» TO DO: Reply with one number: the count of lines in the data that hold the string "More".

» INPUT MATERIAL:
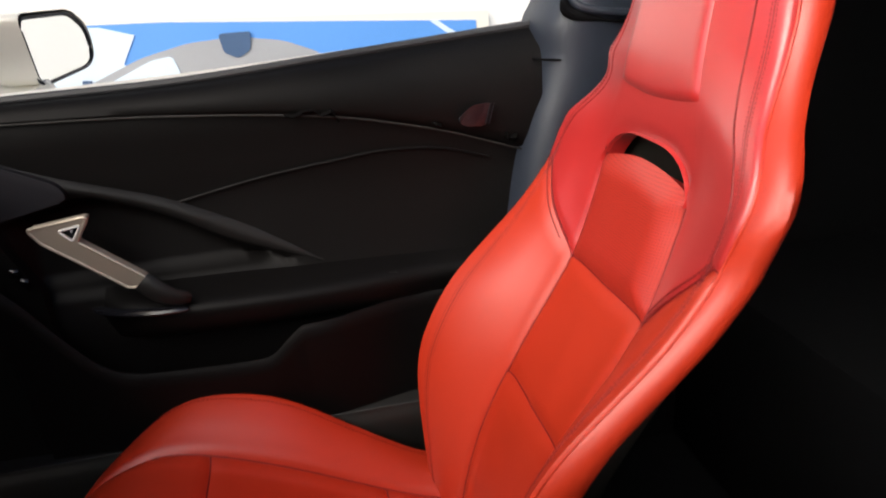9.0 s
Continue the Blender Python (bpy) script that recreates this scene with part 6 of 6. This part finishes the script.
# a parked white car beyond the windscreen
def parked_car(x, y):
    car = thing("parked_car", (x, y, 0.0), "white parked car beyond the windscreen", "car")
    prof = [(-2.1, 0.35, 0.62), (-1.9, 0.72, 0.80), (-1.0, 0.90, 0.88), (-0.4, 0.98, 0.90), (0.6, 1.00, 0.90), (1.6, 0.98, 0.88), (2.1, 0.85, 0.80), (2.2, 0.45, 0.70)]
    rings = []
    for dy, h, w in prof:
        rings.append(curve([(x - w, y + dy, 0.22), (x - w, y + dy, h * 0.7), (x - w * 0.9, y + dy, h), (x, y + dy, h + 0.03), (x + w * 0.9, y + dy, h), (x + w, y + dy, h * 0.7), (x + w, y + dy, 0.22)], 20))
    part("body", sheet(rings), CAR_WHITE, car, "white bodywork", sharp=60)
    rings = []
    for dy, h, w in ((-0.95, 0.92, 0.74), (-0.35, 1.36, 0.60), (0.5, 1.42, 0.60), (1.2, 1.30, 0.60), (1.7, 1.0, 0.70)):
        rings.append([(x - 0.78, y + dy, 0.95), (x - w, y + dy, h), (x, y + dy, h + 0.03), (x + w, y + dy, h), (x + 0.78, y + dy, 0.95)])
    part("cabin_glass", sheet(rings), GLOSS, car, "dark cabin windows", sharp=60)
    part("roof", skin([[(x - 0.56, y + dy, h), (x, y + dy, h + 0.04), (x + 0.56, y + dy, h)] for dy, h in ((-0.30, 1.385), (0.2, 1.435), (0.7, 1.425), (1.15, 1.33))], 10, 10, 0.01), CAR_WHITE, car)
    for sx in (-1, 1):
        for dy in (-1.35, 1.35):
            w = part("wheel", lathe([(0.30, -0.10), (0.325, -0.06), (0.325, 0.06), (0.30, 0.10), (0.20, 0.08), (0.0, 0.07)], Matrix.Translation((x + sx * 0.80, y + dy, 0.325)) @ pose(0, 0, 0, 0, 90 * sx, 0), 28), RUBBER, car)
            part("rim", lathe([(0.20, 0.09), (0.19, 0.105), (0.05, 0.095), (0.0, 0.10)], Matrix.Translation((x + sx * 0.80, y + dy, 0.325)) @ pose(0, 0, 0, 0, 90 * sx, 0), 20), GUNMETAL, w)
    return car


parked_car(0.9, 6.2)

# the car's own bonnet before the windscreen
rows = [[(px, 1.17, 0.80 - 0.10 * (px / 0.8) ** 4), (px, 1.6, 0.79 - 0.08 * (px / 0.8) ** 4), (px, 2.1, 0.72 - 0.08 * (px / 0.8) ** 4), (px, 2.5, 0.58 - 0.08 * (px / 0.8) ** 4)] for px in (-0.85, -0.5, 0.04, 0.5, 0.9)]
part("bonnet", skin(rows, 18, 18, 0.01), CAR_WHITE, body, "white bonnet before the windscreen")
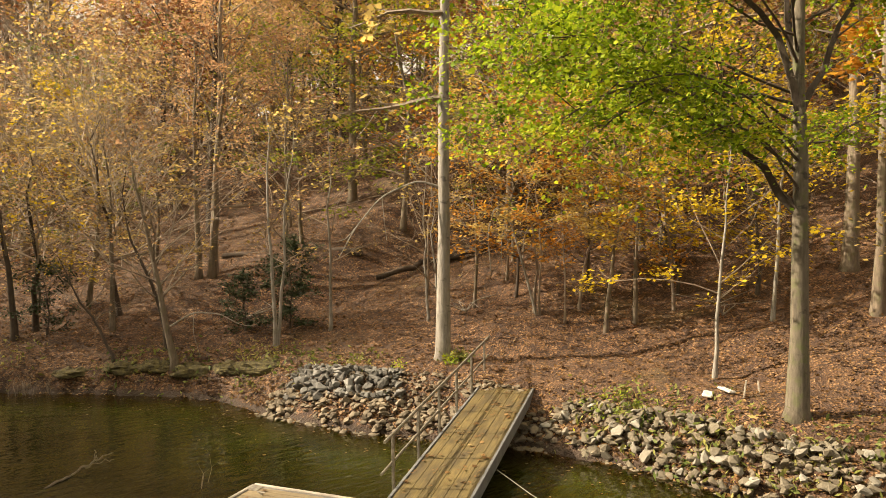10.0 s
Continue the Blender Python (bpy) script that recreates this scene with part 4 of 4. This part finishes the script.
# ---- drowned logs ----
def log(name, spines, label, category="log", mat=LOG_BARK, seed=1):
    """spines: (start, end, radius at start, at end, sag); the first is the trunk, the rest its branches."""
    r = np.random.default_rng(seed)
    ob = new(name)
    ob.matrix_basis = pose(*spines[0][0])
    o = np.array(spines[0][0], float)
    for i, (a, b, ra, rb, sag) in enumerate(spines):
        a, b = np.array(a, float), np.array(b, float)
        t = np.linspace(0, 1, 14)[:, None]
        p = a + (b - a) * t + np.array([0, 0, 1.0]) * sag * np.sin(np.pi * t) + r.normal(0, 0.4 * max(ra, 0.09), (14, 3)) * np.sin(np.pi * t)
        v, f = [], []
        tube(v, f, list(p - o), np.linspace(ra, rb, 14) * r.uniform(0.8, 1.15, 14), 8 if ra > 0.1 else 5)
        mesh_object("trunk" if i == 0 else "branch", v, f, mat, ob, smooth=True)
    return tagged(ob, label, category, "fallen logs")


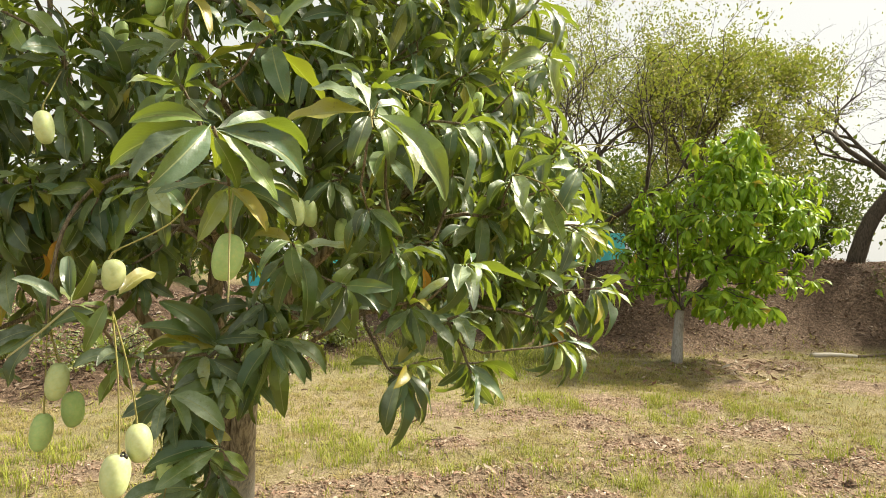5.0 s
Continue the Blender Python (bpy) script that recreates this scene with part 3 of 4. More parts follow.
# fuller leaf whorls that stand out: x, y, z, leaf length, droop
UMBRELLA = [(0.169, 2.007, 1.642, 0.16, 0.7), (0.161, 2.045, 2.080, 0.14, 0.7)]
FRONT_LOW = [
    (0.37, 2.00, 1.47, 0.15, 0.6), (-0.22, 2.10, 1.30, 0.12, 0.6), (-0.10, 2.10, 1.40, 0.14, 0.5), (-0.26, 2.12, 1.37, 0.13, 0.9), (-0.42, 2.35, 1.54, 0.14, 0.9), (-0.27, 2.42, 1.50, 0.14, 0.8), (-0.12, 2.38, 1.42, 0.14, 0.9), (-0.04, 2.25, 1.38, 0.14, 0.9), (0.06, 2.18, 1.5, 0.15, 0.8), (-0.12, 2.30, 1.48, 0.15, 0.6),
    (-0.30, 2.14, 1.20, 0.12, 0.9), (-0.24, 2.15, 1.10, 0.12, 0.8), (-0.33, 2.13, 1.24, 0.13, 0.8), (-0.21, 2.17, 1.04, 0.12, 1.2), (-0.33, 2.14, 1.14, 0.11, 0.9), (-0.86, 2.80, 1.34, 0.14, 0.9), (0.18, 1.96, 1.63, 0.16, 0.8),
]
FRONT_HIGH = [
    (-0.40, 1.90, 1.76, 0.15, 0.6), (-0.34, 1.98, 1.99, 0.16, 0.6), (0.08, 1.95, 2.03, 0.17, 0.7), (0.17, 2.09, 2.10, 0.17, 0.6), (0.42, 2.00, 2.02, 0.173, 0.9),
    (0.52, 1.98, 1.86, 0.173, 0.9), (0.67, 2.03, 1.84, 0.173, 0.6), (0.47, 2.18, 2.19, 0.173, 0.6), (-0.58, 2.25, 1.97, 0.17, 0.8),
    (-0.72, 2.40, 1.72, 0.17, 1.0), (-0.80, 2.45, 2.05, 0.18, 0.7), (-0.15, 1.90, 2.12, 0.17, 0.6),
]
LEFT_SIDE = [
    (-0.95, 2.45, 1.66, 0.16, 0.8), (-1.03, 2.50, 1.55, 0.14, 0.9), (-0.92, 2.62, 1.56, 0.14, 0.9), (-1.12, 2.62, 1.47, 0.14, 0.9), (-0.80, 2.55, 1.62, 0.13, 0.9), (-1.10, 2.45, 1.90, 0.16, 0.7), (-0.98, 2.40, 1.86, 0.16, 0.7), (-1.20, 2.60, 1.58, 0.16, 0.8),
    (-0.90, 2.40, 2.22, 0.17, 0.6), (-1.15, 2.60, 2.10, 0.17, 0.6), (-1.28, 2.70, 1.76, 0.17, 0.8), (-0.74, 2.25, 2.18, 0.17, 0.6),
    (-1.32, 2.95, 1.52, 0.17, 0.7), (-1.25, 2.60, 1.44, 0.15, 0.9), (-0.60, 2.25, 2.10, 0.17, 0.7), (-1.40, 2.80, 1.95, 0.17, 0.6),
]
RIGHT_SIDE = [
    (0.79, 2.17, 1.56, 0.163, 0.7), (0.86, 2.26, 1.40, 0.15, 1.3), (0.78, 2.24, 1.43, 0.15, 1.3), (1.23, 2.77, 1.97, 0.163, 0.6),
    (0.60, 2.40, 1.77, 0.163, 0.6), (1.05, 2.86, 2.38, 0.163, 0.8), (0.82, 2.22, 1.74, 0.163, 0.6), (0.52, 2.36, 1.67, 0.163, 0.6),
    (1.20, 2.82, 2.66, 0.163, 0.7), (0.85, 2.54, 1.58, 0.163, 0.7), (1.40, 3.05, 1.95, 0.163, 0.6), (1.55, 3.35, 1.90, 0.163, 0.5),
    (1.12, 2.62, 1.84, 0.163, 0.7), (0.98, 2.45, 1.62, 0.163, 0.7), (0.50, 2.38, 1.50, 0.163, 0.8), (0.66, 2.28, 1.46, 0.163, 0.9),
]


def crown_radius(z):
    return np.interp(z, [1.2, 1.4, 1.75, 2.1, 2.5, 2.9, 3.25, 3.55], [1.05, 1.35, 1.6, 1.55, 1.38, 1.1, 0.7, 0.2])


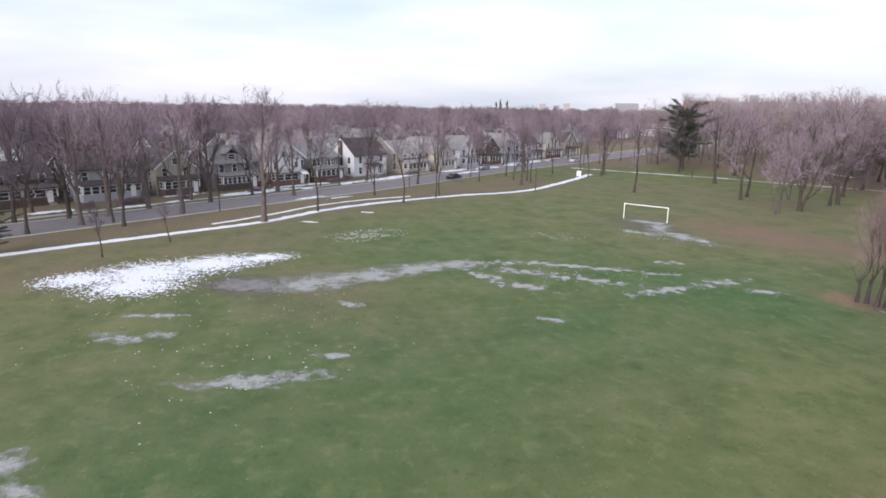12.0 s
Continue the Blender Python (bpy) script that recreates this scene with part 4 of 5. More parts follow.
SIDING_WHITE = siding("white_siding", (0.78, 0.79, 0.80))
SIDING_GREY = siding("grey_siding", (0.42, 0.44, 0.47))
SIDING_TAN = siding("tan_siding", (0.43, 0.39, 0.32))
SIDING_CREAM = siding("cream_siding", (0.62, 0.58, 0.48))
SIDING_DUSK = siding("mauve_grey_siding", (0.25, 0.215, 0.215))
SIDING_BROWN = siding("brown_siding", (0.17, 0.12, 0.10))
CEMENT = plain("foundation_cement", (0.22, 0.21, 0.20), (0.34, 0.33, 0.31), 1.5, 0.9, 0.3)


def poly(name, verts, faces, material, parent, label=""):
    return under(name, mesh_from(name, verts, faces, material), parent, label)


def window(house, x, y, z, w, h, face="y", frame_mat=None):
    """A sash window set into the wall: proud frame, dark pane and a meeting rail. face: the outward axis, '-y', '-x' or 'x'."""
    t = 0.09
    m = {"-y": Matrix.Translation((x, y, z)), "-x": Matrix.Translation((x, y, z)) @ pose(0, 0, 0, 0, 0, -90), "x": Matrix.Translation((x, y, z)) @ pose(0, 0, 0, 0, 0, 90)}[face]
    bm = bmesh.new()
    for x0, z0, x1, z1 in ((-w / 2 - t, -t, -w / 2, h + t), (w / 2, -t, w / 2 + t, h + t), (-w / 2, -t, w / 2, 0), (-w / 2, h, w / 2, h + t), (-w / 2, h * 0.5 - 0.03, w / 2, h * 0.5 + 0.03)):
        bmesh.ops.create_cube(bm, size=1.0, matrix=Matrix.Translation(((x0 + x1) / 2, -0.03, (z0 + z1) / 2)) @ Matrix.Diagonal((x1 - x0, 0.10, z1 - z0, 1)))
    bm.transform(m)
    frame_ob = part("window", bm, frame_mat or WHITE_PAINT, house)
    pane = box(-w / 2, -0.035, 0, w / 2, 0.01, h)
    pane.transform(m)
    part("pane", pane, GLASS, frame_ob)


def gable_walls(w, d, z0, eave, ridge, along_x):
    if along_x:
        v = [(-w / 2, 0, z0), (w / 2, 0, z0), (w / 2, d, z0), (-w / 2, d, z0), (-w / 2, 0, eave), (w / 2, 0, eave), (w / 2, d, eave), (-w / 2, d, eave), (-w / 2, d / 2, ridge), (w / 2, d / 2, ridge)]
        f = [(0, 1, 5, 4), (2, 3, 7, 6), (1, 2, 6, 9, 5), (3, 0, 4, 8, 7)]
    else:
        v = [(-w / 2, 0, z0), (w / 2, 0, z0), (w / 2, d, z0), (-w / 2, d, z0), (-w / 2, 0, eave), (w / 2, 0, eave), (w / 2, d, eave), (-w / 2, d, eave), (0, 0, ridge), (0, d, ridge)]
        f = [(0, 1, 5, 8, 4), (2, 3, 7, 9, 6), (1, 2, 6, 5), (3, 0, 4, 7)]
    return v, f


def roof_slabs(w, d, eave, ridge, along_x, over=0.45, thick=0.16):
    run = (d if along_x else w) / 2
    drop = (ridge - eave) / run * over
    a, top = run + over, ridge + thick
    low = eave - drop + thick
    length = (w if along_x else d)
    e0, e1 = -over, length + over
    v = []
    for u in (e0, e1):
        for s, h in ((-a, low), (0, top), (a, low), (a, low - thick), (0, top - thick), (-a, low - thick)):
            v.append((u - w / 2, d / 2 + s, h) if along_x else (s, u, h))
    f = [(0, 1, 7, 6), (1, 2, 8, 7), (2, 3, 9, 8), (3, 4, 10, 9), (4, 5, 11, 10), (5, 0, 6, 11), (0, 5, 4, 1), (1, 4, 3, 2), (6, 7, 10, 11), (7, 8, 9, 10)]
    return v, f


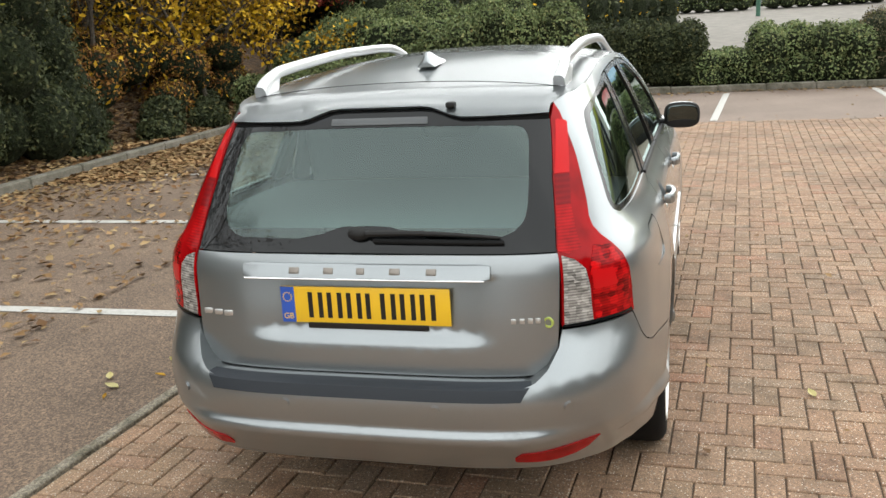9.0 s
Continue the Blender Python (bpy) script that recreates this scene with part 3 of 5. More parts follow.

» WRITTEN SOLUTION: 3